**Directions:** Transcribe the listing that follows in full, omitting pictures.

**Supplied information:**
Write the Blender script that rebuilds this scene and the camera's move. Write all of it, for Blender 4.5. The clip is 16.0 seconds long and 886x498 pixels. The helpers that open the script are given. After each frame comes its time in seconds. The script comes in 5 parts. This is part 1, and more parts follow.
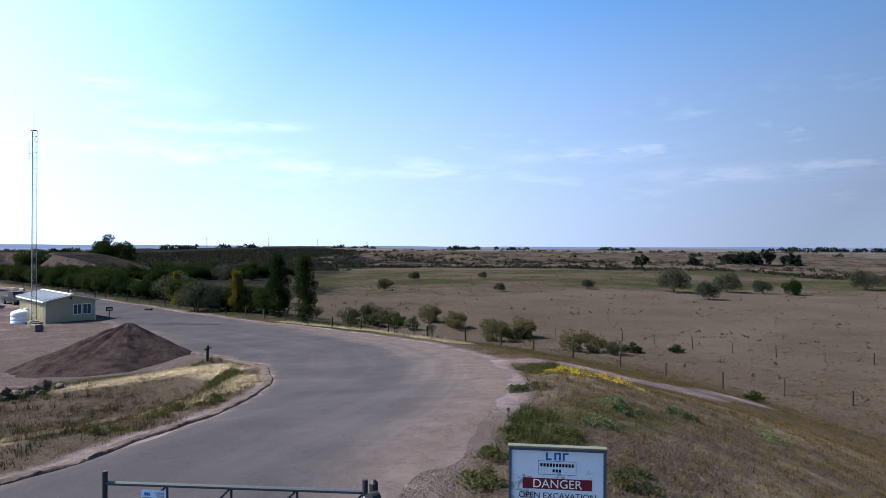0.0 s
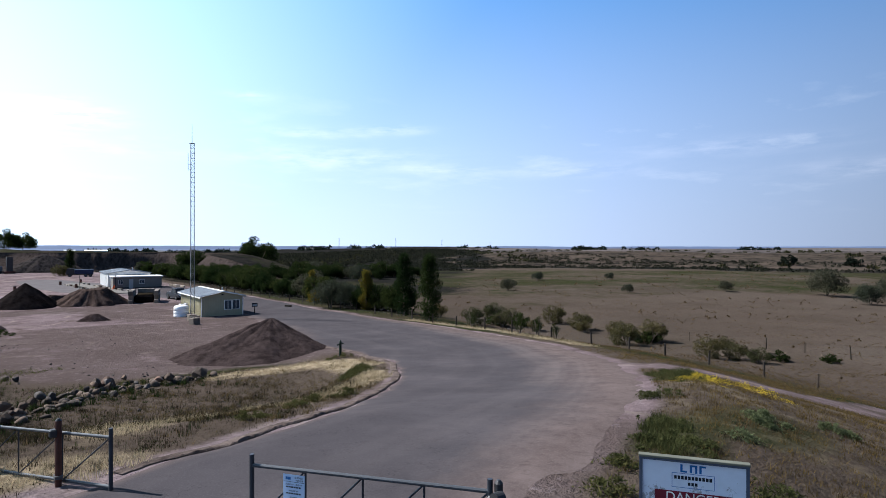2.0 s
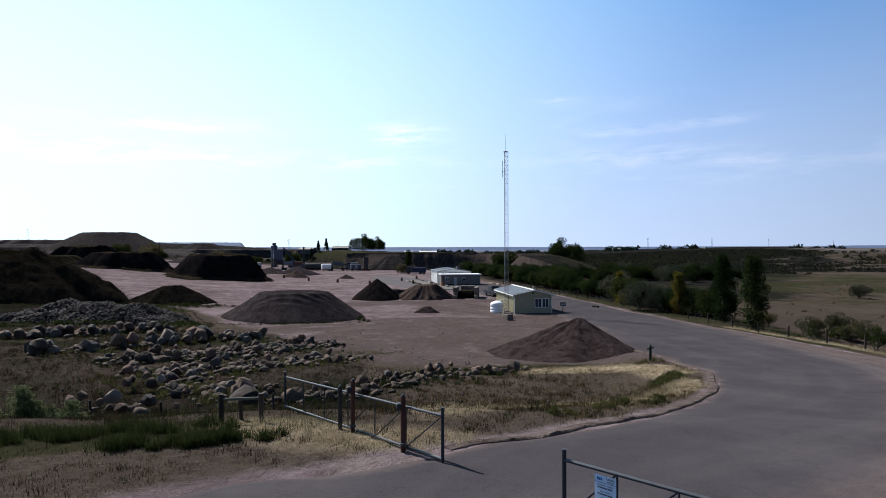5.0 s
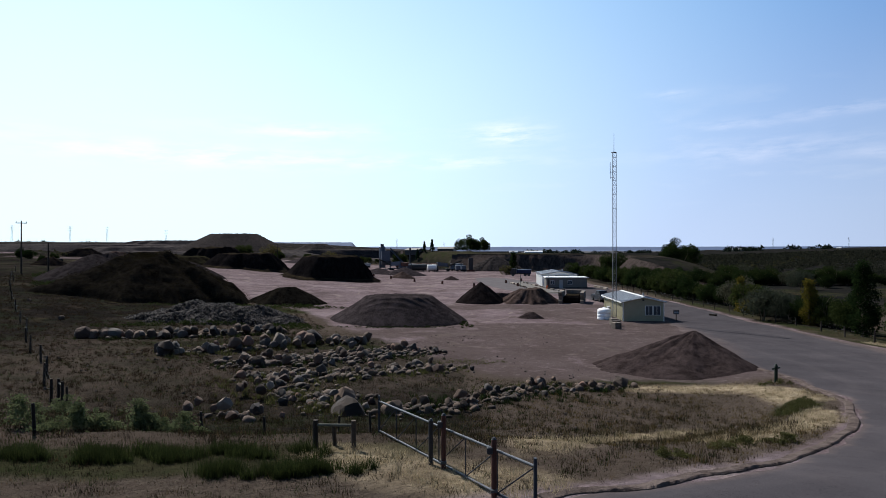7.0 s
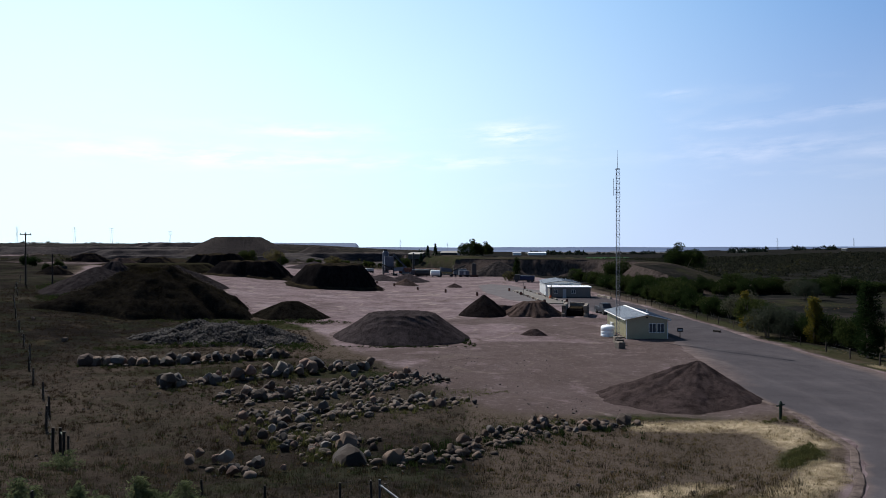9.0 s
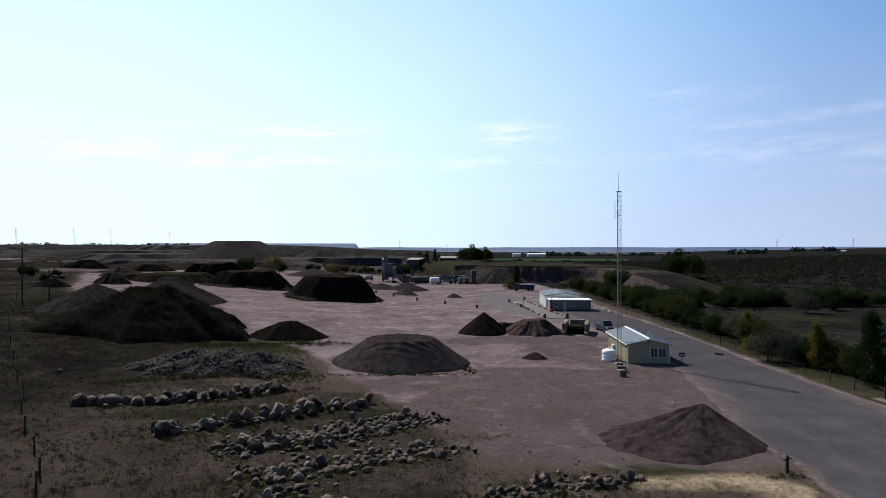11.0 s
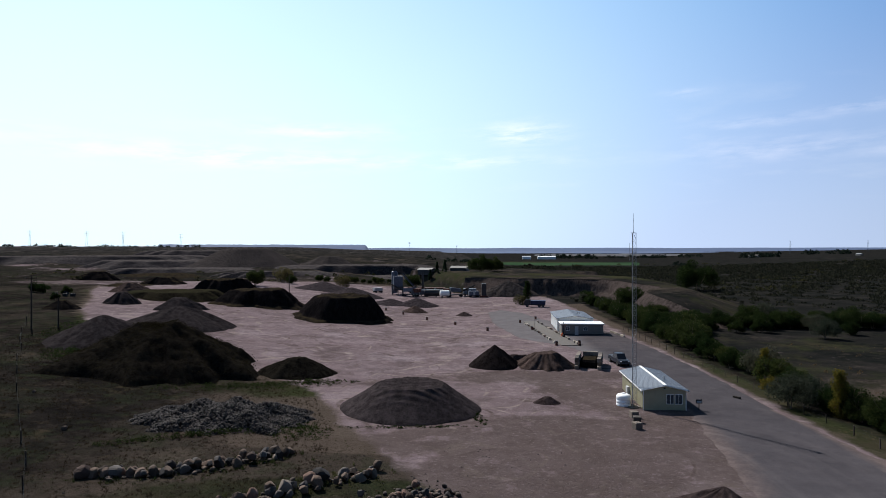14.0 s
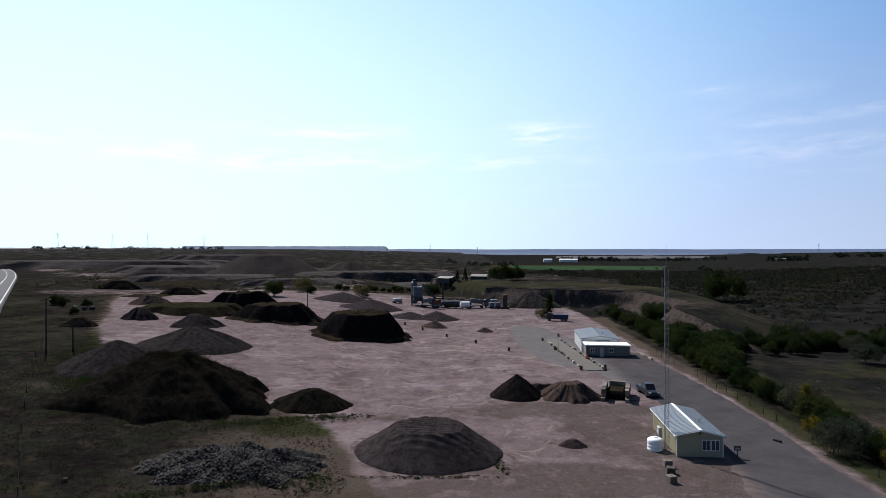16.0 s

**Full response:**
Write the Blender script that rebuilds this scene and the camera's move. Write all of it, for Blender 4.5. The clip is 16.0 seconds long and 886x498 pixels. The helpers that open the script are given. After each frame comes its time in seconds. The script comes in 5 parts. This is part 1, and more parts follow.
0.0 s
2.0 s
5.0 s
7.0 s
9.0 s
11.0 s
14.0 s
16.0 s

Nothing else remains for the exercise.